Rebecca Morris at Bortolami Gallery

In a recent interview, Rebecca Morris explained that color is the content of her painting.  On view through Saturday at Bortolami Gallery in Tribeca, Morris’ light pink, blue and green abstractions are easy on the eye, even when accented by attention-grabbing metallic colors.  All titled just with the date of their making, it’s up to the viewer to puzzle out how each artistic decision – the checkerboard pattern, the shape of each zone of color and the variety of pink tonal contrasts in Untitled (#04-23), for example – creates meaning and mood.  In this painting, Morris considers cultural values placed on color saying, “Gold makes pink important…Often pink is seen as pretty, and pretty gets devalued.”  In this opulent, complex and intellectually engaging painting, pink steals the show.  (On view through Nov 4th).
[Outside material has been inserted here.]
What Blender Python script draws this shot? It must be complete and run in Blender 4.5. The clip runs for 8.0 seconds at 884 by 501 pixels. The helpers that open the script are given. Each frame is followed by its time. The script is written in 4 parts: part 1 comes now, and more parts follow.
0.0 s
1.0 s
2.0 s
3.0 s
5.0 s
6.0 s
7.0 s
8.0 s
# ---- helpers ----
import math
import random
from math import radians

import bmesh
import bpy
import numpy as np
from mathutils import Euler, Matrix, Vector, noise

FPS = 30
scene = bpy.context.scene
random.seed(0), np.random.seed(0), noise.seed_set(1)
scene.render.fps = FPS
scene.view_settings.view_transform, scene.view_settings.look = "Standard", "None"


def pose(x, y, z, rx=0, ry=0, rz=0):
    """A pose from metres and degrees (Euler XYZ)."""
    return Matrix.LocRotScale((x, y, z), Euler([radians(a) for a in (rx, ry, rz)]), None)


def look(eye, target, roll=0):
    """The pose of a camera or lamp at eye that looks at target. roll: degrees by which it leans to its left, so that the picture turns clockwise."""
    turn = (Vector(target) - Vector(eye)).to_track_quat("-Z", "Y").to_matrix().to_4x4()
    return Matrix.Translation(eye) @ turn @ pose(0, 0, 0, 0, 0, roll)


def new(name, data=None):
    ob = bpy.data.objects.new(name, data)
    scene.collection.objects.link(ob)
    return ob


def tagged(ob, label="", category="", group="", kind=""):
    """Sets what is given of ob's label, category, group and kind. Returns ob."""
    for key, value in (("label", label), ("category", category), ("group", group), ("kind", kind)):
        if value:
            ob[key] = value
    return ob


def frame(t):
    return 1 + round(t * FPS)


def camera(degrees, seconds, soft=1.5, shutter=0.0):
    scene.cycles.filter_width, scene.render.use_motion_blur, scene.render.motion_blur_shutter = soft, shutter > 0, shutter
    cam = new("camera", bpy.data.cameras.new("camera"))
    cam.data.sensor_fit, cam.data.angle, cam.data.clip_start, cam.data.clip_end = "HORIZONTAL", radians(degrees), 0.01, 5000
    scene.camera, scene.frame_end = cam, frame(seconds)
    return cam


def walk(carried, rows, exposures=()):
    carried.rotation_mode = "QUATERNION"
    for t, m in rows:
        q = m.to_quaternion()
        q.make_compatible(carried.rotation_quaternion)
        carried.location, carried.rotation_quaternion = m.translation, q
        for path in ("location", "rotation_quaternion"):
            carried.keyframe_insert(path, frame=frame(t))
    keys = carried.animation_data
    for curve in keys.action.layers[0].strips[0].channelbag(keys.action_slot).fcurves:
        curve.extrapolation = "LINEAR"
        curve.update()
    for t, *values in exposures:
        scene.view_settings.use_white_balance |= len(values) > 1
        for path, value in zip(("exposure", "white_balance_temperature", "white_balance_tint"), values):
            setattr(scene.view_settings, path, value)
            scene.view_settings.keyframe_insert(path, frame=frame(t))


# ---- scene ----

Rebecca Morris, Untitled (#12-23), oil and spray paint on canvas, 2023.

David Hammons in Subliminal Horizons at Alexander Gray Associates

David Hammons’ untitled bottles from the mid-80s are a standout in Alexander Gray Associates’ summer group show, which features artists of color who have a relationship to the Hudson River Valley.  Evoking messages cast adrift in bottles or carefully constructed ships in bottles, each curious form invites and eludes easy interpretation.  A white lightning bolt suggests magically captured electricity, a fish somehow survives in a glass enclosure and the zippers from the flies of pants become living insects, a series of transformations that invite wonder.  (On view through Aug 14th).

David Hammons, installation view of untitled bottles from 1985, Alexander Gray Associates.

Myranda Gillies at Susan Inglett Gallery

Two types of chilis, lemongrass and an emergency blanket are some of the unconventional materials Myranda Gillies sourced from stores in her Brooklyn neighborhood to create this loomed work at Susan Inglett Gallery in Chelsea. Granddaughter of famed assemblage artist George Herms, Gillies shares the gallery with his sculpture, inviting a comparison between two artists whose materials are something to talk about. (On view through July 28th).

Myranda Gillies, detail of Untitled (El Dorado), monofilament, cotton, lurex, chile guajillo, chile arbol, lemongrass, emergency blanket, 49 x 29 ½ inches, 2017.

Matt Johnson at 303 Gallery

The text on this box – ‘Enjoy your delicious moments!’ – is supposed to be an encouragement to appreciate pizza, but it’s also a good way to describe the feeling of realizing that this realistic food box is actually a meticulously crafted, hand painted wooden sculpture by trompe l’oeil master Matt Johnson. (At 303 Gallery in Chelsea through Feb 25th).

Matt Johnson, Untitled (Small Pizza Box), carved wood and paint, 17 ½ x 14 ½ x 7 inches, 2016.
Matt Johnson, Untitled (Small Pizza Box), carved wood and paint, 17 ½ x 14 ½ x 7 inches, 2016.

Glenn Ligon at Luhring Augustine Gallery

Glenn Ligon turns his well-worn copy of James Baldwin’s 1953 essay, ‘Stranger in the Village,’ into a suite of prints, each more or less obscured by paint and fingerprints left behind by years of reference use in Ligon’s studio. Ligon’s marks testify to the personal importance of Baldwin’s text, while the parts that remain visible leap out as a kind of charged concrete poetry. (At Luhring Augustine through April 2nd).

Glenn Ligon, Untitled, from a suite of 17 archival pigment prints, 71 x 49 inches, 2016.
Glenn Ligon, Untitled, from a suite of 17 archival pigment prints, 71 x 49 inches, 2016.